§ **Problem to solve**:
Without the pictures, set down every line of the data exactly.

=== Given data ===

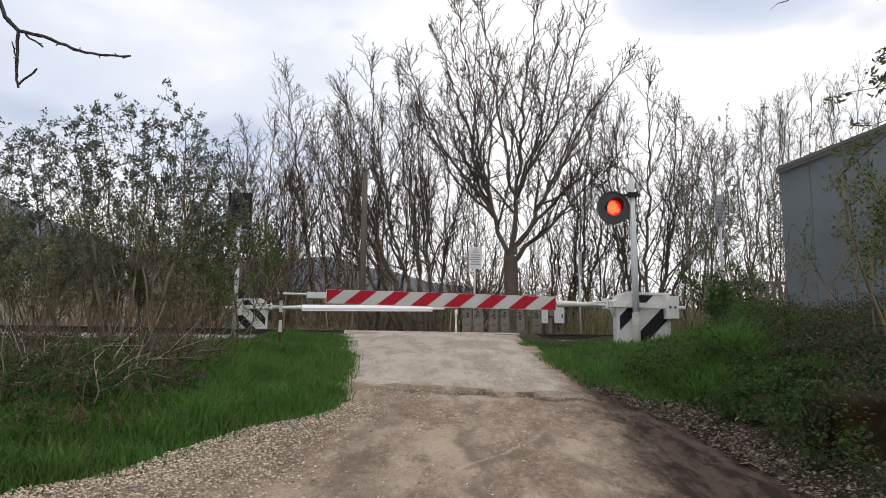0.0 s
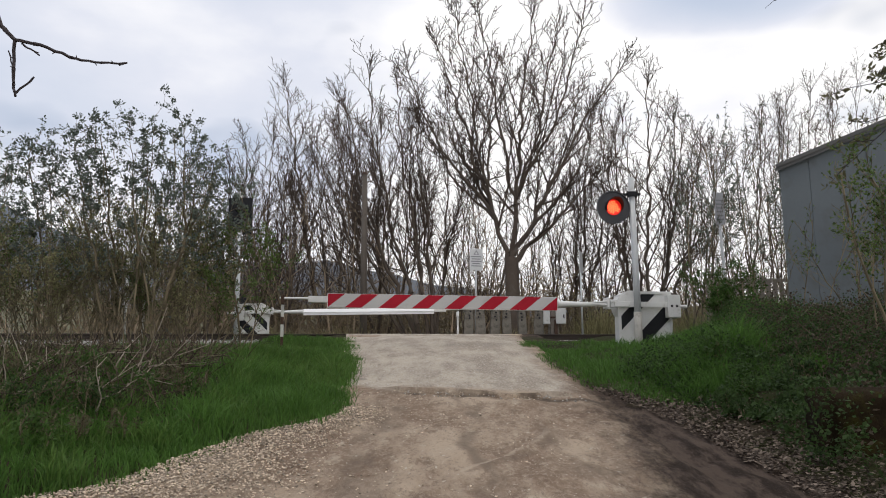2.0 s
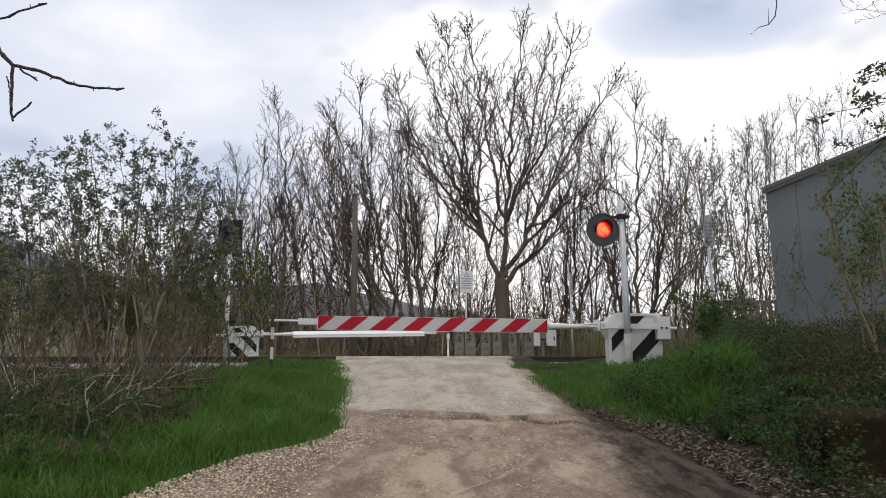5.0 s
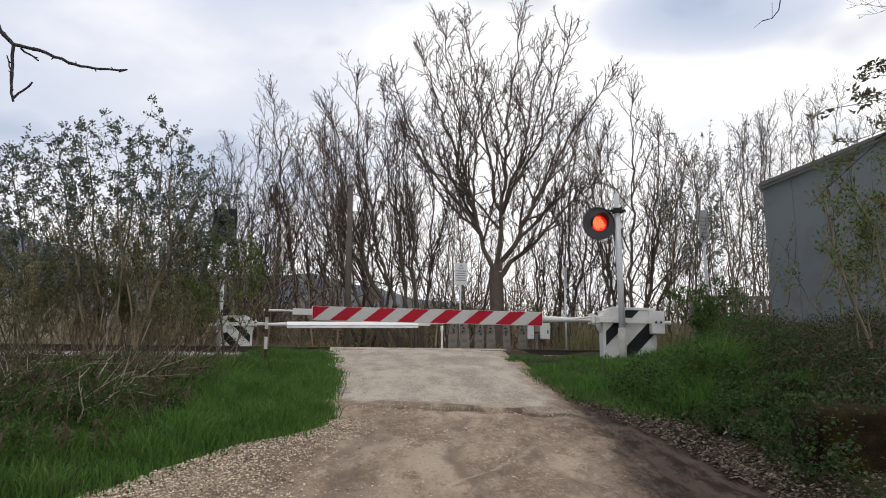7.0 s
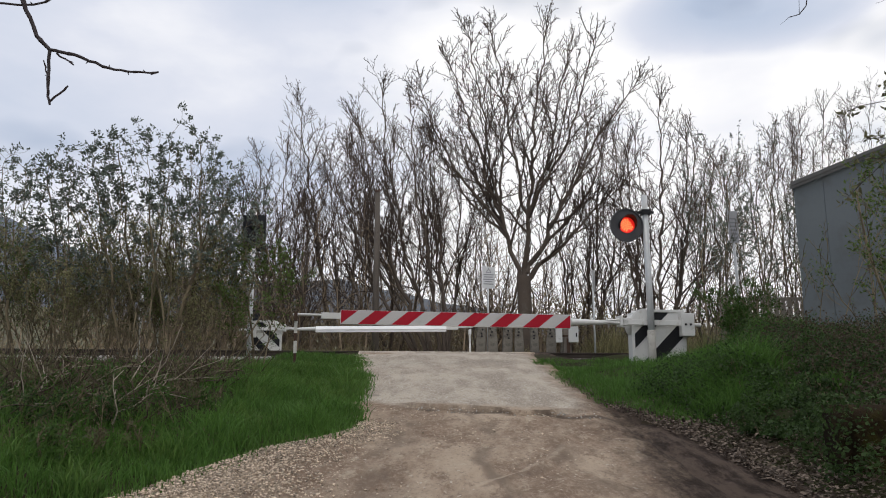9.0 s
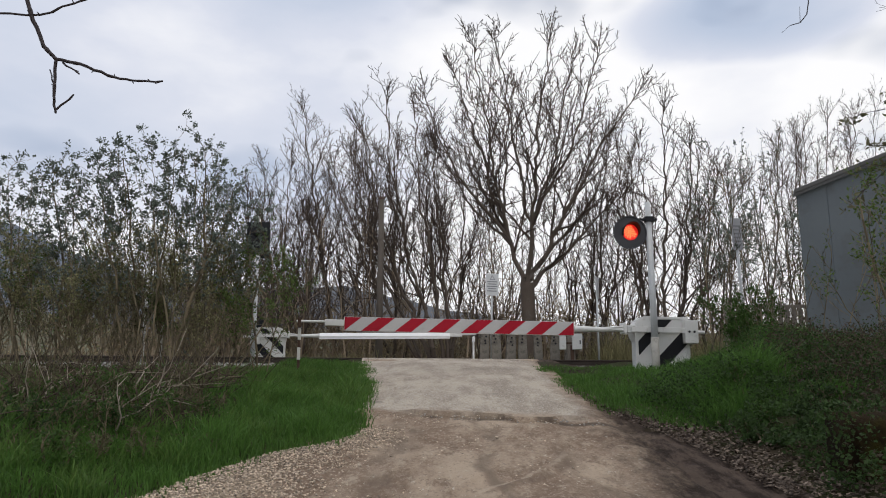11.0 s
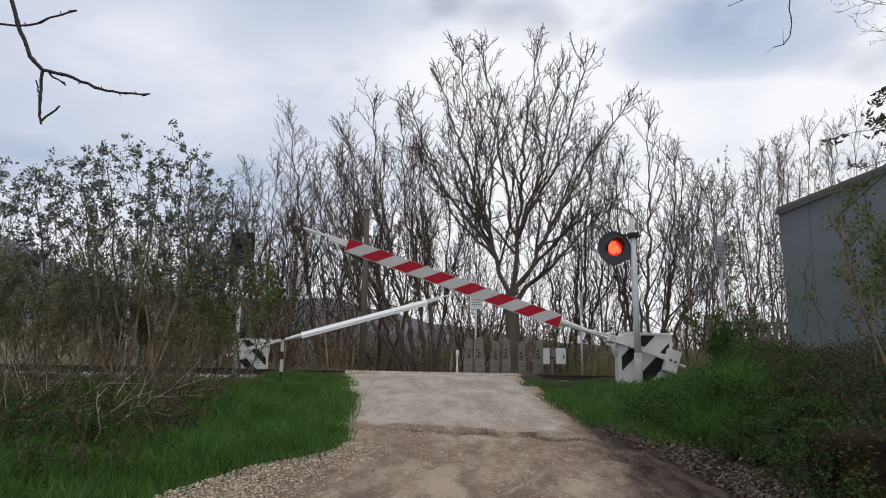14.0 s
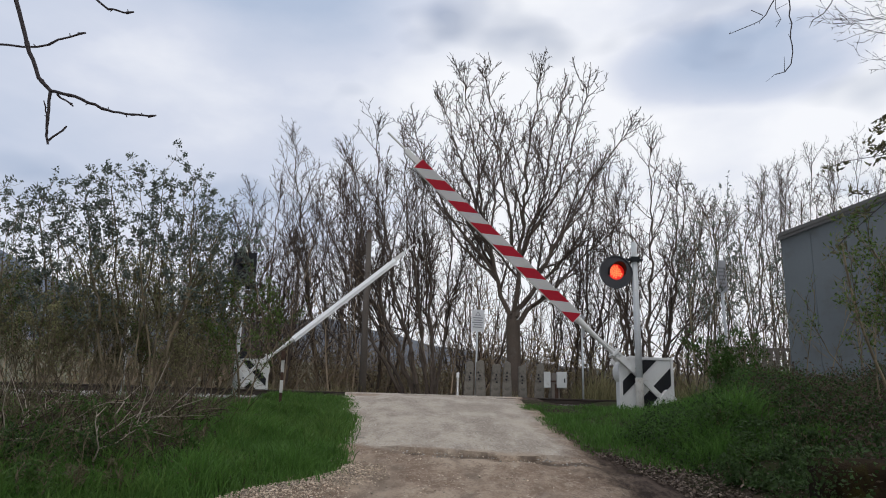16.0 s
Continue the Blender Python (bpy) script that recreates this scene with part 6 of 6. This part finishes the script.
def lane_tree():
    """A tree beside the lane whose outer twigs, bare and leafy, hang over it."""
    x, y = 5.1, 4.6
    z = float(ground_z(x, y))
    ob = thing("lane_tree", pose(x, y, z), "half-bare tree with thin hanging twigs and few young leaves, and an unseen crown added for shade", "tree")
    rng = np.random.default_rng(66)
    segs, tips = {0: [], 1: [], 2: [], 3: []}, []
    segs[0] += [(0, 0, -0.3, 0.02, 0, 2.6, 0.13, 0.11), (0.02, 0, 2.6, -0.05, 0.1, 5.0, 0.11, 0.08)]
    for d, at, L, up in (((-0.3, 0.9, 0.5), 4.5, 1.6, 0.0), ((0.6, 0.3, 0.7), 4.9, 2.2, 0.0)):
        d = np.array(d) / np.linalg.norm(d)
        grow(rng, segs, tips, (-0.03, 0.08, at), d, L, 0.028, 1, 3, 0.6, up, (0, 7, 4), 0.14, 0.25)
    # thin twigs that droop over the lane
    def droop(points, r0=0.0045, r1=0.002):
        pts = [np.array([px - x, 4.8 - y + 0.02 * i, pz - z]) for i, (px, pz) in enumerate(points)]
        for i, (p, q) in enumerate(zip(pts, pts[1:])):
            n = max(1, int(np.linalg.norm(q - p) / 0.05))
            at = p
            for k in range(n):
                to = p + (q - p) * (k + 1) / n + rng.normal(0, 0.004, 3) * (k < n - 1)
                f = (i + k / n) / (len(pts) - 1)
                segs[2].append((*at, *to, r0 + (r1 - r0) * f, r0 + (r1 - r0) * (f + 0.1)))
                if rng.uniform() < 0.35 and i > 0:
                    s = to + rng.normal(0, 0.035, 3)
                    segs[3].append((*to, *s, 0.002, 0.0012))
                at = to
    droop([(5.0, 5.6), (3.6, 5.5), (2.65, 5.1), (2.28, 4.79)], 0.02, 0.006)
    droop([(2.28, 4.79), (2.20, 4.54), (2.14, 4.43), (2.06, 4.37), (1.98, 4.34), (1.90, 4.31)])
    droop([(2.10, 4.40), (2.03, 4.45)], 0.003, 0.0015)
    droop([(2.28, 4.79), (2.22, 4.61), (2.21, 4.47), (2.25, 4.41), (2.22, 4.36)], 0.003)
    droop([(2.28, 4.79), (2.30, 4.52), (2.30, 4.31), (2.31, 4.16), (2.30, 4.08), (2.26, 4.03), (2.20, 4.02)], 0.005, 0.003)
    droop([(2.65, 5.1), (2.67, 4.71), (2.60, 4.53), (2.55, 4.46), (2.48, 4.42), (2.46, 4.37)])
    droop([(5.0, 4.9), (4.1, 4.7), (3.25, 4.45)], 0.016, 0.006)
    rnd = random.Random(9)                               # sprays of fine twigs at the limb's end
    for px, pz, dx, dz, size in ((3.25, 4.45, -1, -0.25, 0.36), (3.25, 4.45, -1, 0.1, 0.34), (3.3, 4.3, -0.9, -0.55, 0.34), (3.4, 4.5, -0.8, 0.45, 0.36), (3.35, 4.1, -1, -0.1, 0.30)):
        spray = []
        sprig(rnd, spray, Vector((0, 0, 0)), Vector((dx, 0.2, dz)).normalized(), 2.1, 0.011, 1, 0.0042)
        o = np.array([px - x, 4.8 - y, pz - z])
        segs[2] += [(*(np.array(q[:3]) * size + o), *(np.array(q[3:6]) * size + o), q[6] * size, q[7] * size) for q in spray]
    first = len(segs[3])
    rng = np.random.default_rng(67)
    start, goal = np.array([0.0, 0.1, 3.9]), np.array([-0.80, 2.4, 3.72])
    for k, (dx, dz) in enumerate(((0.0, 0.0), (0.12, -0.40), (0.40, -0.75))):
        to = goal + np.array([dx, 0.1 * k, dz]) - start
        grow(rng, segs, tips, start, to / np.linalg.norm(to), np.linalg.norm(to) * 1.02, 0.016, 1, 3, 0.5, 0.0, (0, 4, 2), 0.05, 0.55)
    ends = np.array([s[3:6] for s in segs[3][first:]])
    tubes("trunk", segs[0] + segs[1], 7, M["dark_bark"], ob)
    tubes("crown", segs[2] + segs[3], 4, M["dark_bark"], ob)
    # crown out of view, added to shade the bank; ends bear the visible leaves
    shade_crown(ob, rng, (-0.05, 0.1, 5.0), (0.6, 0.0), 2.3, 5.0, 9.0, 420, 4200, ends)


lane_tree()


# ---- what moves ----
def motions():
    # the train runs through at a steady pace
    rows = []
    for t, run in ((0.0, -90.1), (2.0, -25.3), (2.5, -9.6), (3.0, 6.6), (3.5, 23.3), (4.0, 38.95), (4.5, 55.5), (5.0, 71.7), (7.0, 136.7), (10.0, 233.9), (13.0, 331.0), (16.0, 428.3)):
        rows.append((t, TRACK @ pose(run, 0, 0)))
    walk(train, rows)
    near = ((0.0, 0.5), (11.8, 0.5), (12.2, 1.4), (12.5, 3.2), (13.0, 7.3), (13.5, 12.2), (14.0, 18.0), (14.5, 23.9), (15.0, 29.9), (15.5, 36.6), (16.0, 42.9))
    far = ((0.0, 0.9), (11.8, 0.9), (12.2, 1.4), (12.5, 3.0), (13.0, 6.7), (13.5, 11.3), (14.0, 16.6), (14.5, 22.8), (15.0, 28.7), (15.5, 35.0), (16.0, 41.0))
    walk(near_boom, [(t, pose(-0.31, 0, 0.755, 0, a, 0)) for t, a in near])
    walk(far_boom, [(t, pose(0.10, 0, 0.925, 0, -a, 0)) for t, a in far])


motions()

===

§ **Solution for this problem**:
0.0 s
2.0 s
5.0 s
7.0 s
9.0 s
11.0 s
14.0 s
16.0 s
Continue the Blender Python (bpy) script that recreates this scene with part 6 of 6. This part finishes the script.
def lane_tree():
    """A tree beside the lane whose outer twigs, bare and leafy, hang over it."""
    x, y = 5.1, 4.6
    z = float(ground_z(x, y))
    ob = thing("lane_tree", pose(x, y, z), "half-bare tree with thin hanging twigs and few young leaves, and an unseen crown added for shade", "tree")
    rng = np.random.default_rng(66)
    segs, tips = {0: [], 1: [], 2: [], 3: []}, []
    segs[0] += [(0, 0, -0.3, 0.02, 0, 2.6, 0.13, 0.11), (0.02, 0, 2.6, -0.05, 0.1, 5.0, 0.11, 0.08)]
    for d, at, L, up in (((-0.3, 0.9, 0.5), 4.5, 1.6, 0.0), ((0.6, 0.3, 0.7), 4.9, 2.2, 0.0)):
        d = np.array(d) / np.linalg.norm(d)
        grow(rng, segs, tips, (-0.03, 0.08, at), d, L, 0.028, 1, 3, 0.6, up, (0, 7, 4), 0.14, 0.25)
    # thin twigs that droop over the lane
    def droop(points, r0=0.0045, r1=0.002):
        pts = [np.array([px - x, 4.8 - y + 0.02 * i, pz - z]) for i, (px, pz) in enumerate(points)]
        for i, (p, q) in enumerate(zip(pts, pts[1:])):
            n = max(1, int(np.linalg.norm(q - p) / 0.05))
            at = p
            for k in range(n):
                to = p + (q - p) * (k + 1) / n + rng.normal(0, 0.004, 3) * (k < n - 1)
                f = (i + k / n) / (len(pts) - 1)
                segs[2].append((*at, *to, r0 + (r1 - r0) * f, r0 + (r1 - r0) * (f + 0.1)))
                if rng.uniform() < 0.35 and i > 0:
                    s = to + rng.normal(0, 0.035, 3)
                    segs[3].append((*to, *s, 0.002, 0.0012))
                at = to
    droop([(5.0, 5.6), (3.6, 5.5), (2.65, 5.1), (2.28, 4.79)], 0.02, 0.006)
    droop([(2.28, 4.79), (2.20, 4.54), (2.14, 4.43), (2.06, 4.37), (1.98, 4.34), (1.90, 4.31)])
    droop([(2.10, 4.40), (2.03, 4.45)], 0.003, 0.0015)
    droop([(2.28, 4.79), (2.22, 4.61), (2.21, 4.47), (2.25, 4.41), (2.22, 4.36)], 0.003)
    droop([(2.28, 4.79), (2.30, 4.52), (2.30, 4.31), (2.31, 4.16), (2.30, 4.08), (2.26, 4.03), (2.20, 4.02)], 0.005, 0.003)
    droop([(2.65, 5.1), (2.67, 4.71), (2.60, 4.53), (2.55, 4.46), (2.48, 4.42), (2.46, 4.37)])
    droop([(5.0, 4.9), (4.1, 4.7), (3.25, 4.45)], 0.016, 0.006)
    rnd = random.Random(9)                               # sprays of fine twigs at the limb's end
    for px, pz, dx, dz, size in ((3.25, 4.45, -1, -0.25, 0.36), (3.25, 4.45, -1, 0.1, 0.34), (3.3, 4.3, -0.9, -0.55, 0.34), (3.4, 4.5, -0.8, 0.45, 0.36), (3.35, 4.1, -1, -0.1, 0.30)):
        spray = []
        sprig(rnd, spray, Vector((0, 0, 0)), Vector((dx, 0.2, dz)).normalized(), 2.1, 0.011, 1, 0.0042)
        o = np.array([px - x, 4.8 - y, pz - z])
        segs[2] += [(*(np.array(q[:3]) * size + o), *(np.array(q[3:6]) * size + o), q[6] * size, q[7] * size) for q in spray]
    first = len(segs[3])
    rng = np.random.default_rng(67)
    start, goal = np.array([0.0, 0.1, 3.9]), np.array([-0.80, 2.4, 3.72])
    for k, (dx, dz) in enumerate(((0.0, 0.0), (0.12, -0.40), (0.40, -0.75))):
        to = goal + np.array([dx, 0.1 * k, dz]) - start
        grow(rng, segs, tips, start, to / np.linalg.norm(to), np.linalg.norm(to) * 1.02, 0.016, 1, 3, 0.5, 0.0, (0, 4, 2), 0.05, 0.55)
    ends = np.array([s[3:6] for s in segs[3][first:]])
    tubes("trunk", segs[0] + segs[1], 7, M["dark_bark"], ob)
    tubes("crown", segs[2] + segs[3], 4, M["dark_bark"], ob)
    # crown out of view, added to shade the bank; ends bear the visible leaves
    shade_crown(ob, rng, (-0.05, 0.1, 5.0), (0.6, 0.0), 2.3, 5.0, 9.0, 420, 4200, ends)


lane_tree()


# ---- what moves ----
def motions():
    # the train runs through at a steady pace
    rows = []
    for t, run in ((0.0, -90.1), (2.0, -25.3), (2.5, -9.6), (3.0, 6.6), (3.5, 23.3), (4.0, 38.95), (4.5, 55.5), (5.0, 71.7), (7.0, 136.7), (10.0, 233.9), (13.0, 331.0), (16.0, 428.3)):
        rows.append((t, TRACK @ pose(run, 0, 0)))
    walk(train, rows)
    near = ((0.0, 0.5), (11.8, 0.5), (12.2, 1.4), (12.5, 3.2), (13.0, 7.3), (13.5, 12.2), (14.0, 18.0), (14.5, 23.9), (15.0, 29.9), (15.5, 36.6), (16.0, 42.9))
    far = ((0.0, 0.9), (11.8, 0.9), (12.2, 1.4), (12.5, 3.0), (13.0, 6.7), (13.5, 11.3), (14.0, 16.6), (14.5, 22.8), (15.0, 28.7), (15.5, 35.0), (16.0, 41.0))
    walk(near_boom, [(t, pose(-0.31, 0, 0.755, 0, a, 0)) for t, a in near])
    walk(far_boom, [(t, pose(0.10, 0, 0.925, 0, -a, 0)) for t, a in far])


motions()